Indicators for Scaling

Consider the following criteria before upgrading the system.

  • CPU and Memory Utilization: Consistently high CPU (above 75%) and memory usage (above 80%) during peak times.

  • Disk Latency and IOPS: If disk latency increases and IOPS approach the provisioned limit, especially during data ingestion or searches.

  • Search Performance: Increasing search times, especially for complex or wide-ranging queries, could indicate the need for additional search heads.

  • Data Latency: If there's a noticeable delay between data ingestion and its availability for search (data latency), indexing may be falling behind.
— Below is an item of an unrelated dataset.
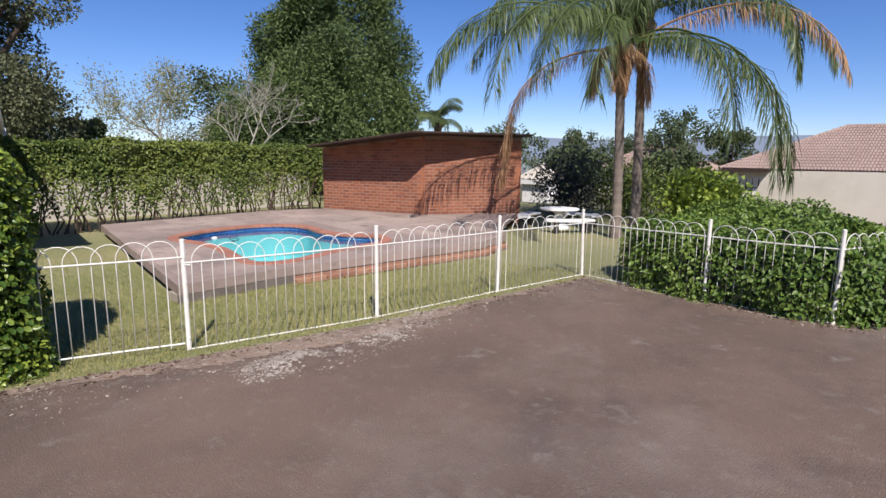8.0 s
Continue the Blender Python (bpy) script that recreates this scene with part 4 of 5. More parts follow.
def lumpy(p, scale=1.6, amount=0.08):
    return np.array([noise.noise(Vector(q) * scale) for q in p])[:, None] * amount


def block_hedge(name, at, turn, half, height, count, size, width, material, label, e=4.0, core=None, bump=0.10, stems=0, low=0.0, inside=0.12):
    h = thing(name, at, label, "hedge", turn=turn)
    p, out = superellipse_points(count, half, height, e, inside)
    p = p + out * lumpy(p, 1.7, bump) + out * lumpy(p + 31, 5.0, bump * 0.5)
    if low:
        p[:, 2] = low + p[:, 2] * (height - low) / height
    me = leaves("leaves", p, out, size, width, material, spread=0.42, facing=True)
    tagged(part("leaves", me, material, h), kind="stuff")
    # closed dark shell under the leaves, standing in for the hedge's shaded depth
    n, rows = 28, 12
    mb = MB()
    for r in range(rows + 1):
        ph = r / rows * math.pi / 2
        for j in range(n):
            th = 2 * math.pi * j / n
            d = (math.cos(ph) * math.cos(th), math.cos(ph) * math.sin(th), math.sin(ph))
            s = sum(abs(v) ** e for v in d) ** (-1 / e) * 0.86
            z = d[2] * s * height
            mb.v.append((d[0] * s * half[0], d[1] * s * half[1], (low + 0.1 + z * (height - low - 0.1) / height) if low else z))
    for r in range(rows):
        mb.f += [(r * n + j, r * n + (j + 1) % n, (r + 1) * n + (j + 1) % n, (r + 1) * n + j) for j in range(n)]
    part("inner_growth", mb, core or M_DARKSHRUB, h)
    for i in range(stems):
        x, y = RNG.uniform(-0.8, 0.8) * half[0], RNG.uniform(-0.75, 0.75) * half[1]
        part("stem", MB().tube([(x, y, -0.05), (x + RNG.normal(0, 0.08), y + RNG.normal(0, 0.08), height * 0.4), (x + RNG.normal(0, 0.16), y + RNG.normal(0, 0.16), height * 0.8)], [0.022, 0.016, 0.008], 5), M_TWIG, h)
    return h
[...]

Recommended Distributed Architecture

We recommend the following specifications for a distributed architecture.

  • Search Head (SH):

    • Instance Type: c5.4xlarge or c5.9xlarge for high search concurrency.

    • Handles search requests, dashboards, and user interactions.

  • Indexer (IDX)

    • Instance Type: i3.4xlarge or r5d.4xlarge for high IOPS and storage needs.

    • Manages data indexing and storage.

  • Forwarder (HF/UF):

    • Instance Type: t3.medium for Universal Forwarders (UF) or c5.large for Heavy Forwarders (HF).

    • Collects data from various sources and forwards it to the indexers.

Summary

  • Single instance deployment: Can handle up to 100 GB/day of data ingestion, 20 active users, and 50-100 inputs.

  • Migrate to distributed deployment: When data ingestion exceeds 100 GB/day, user load surpasses 20 concurrent users with heavy search activity, or when the number of inputs becomes too large or diverse.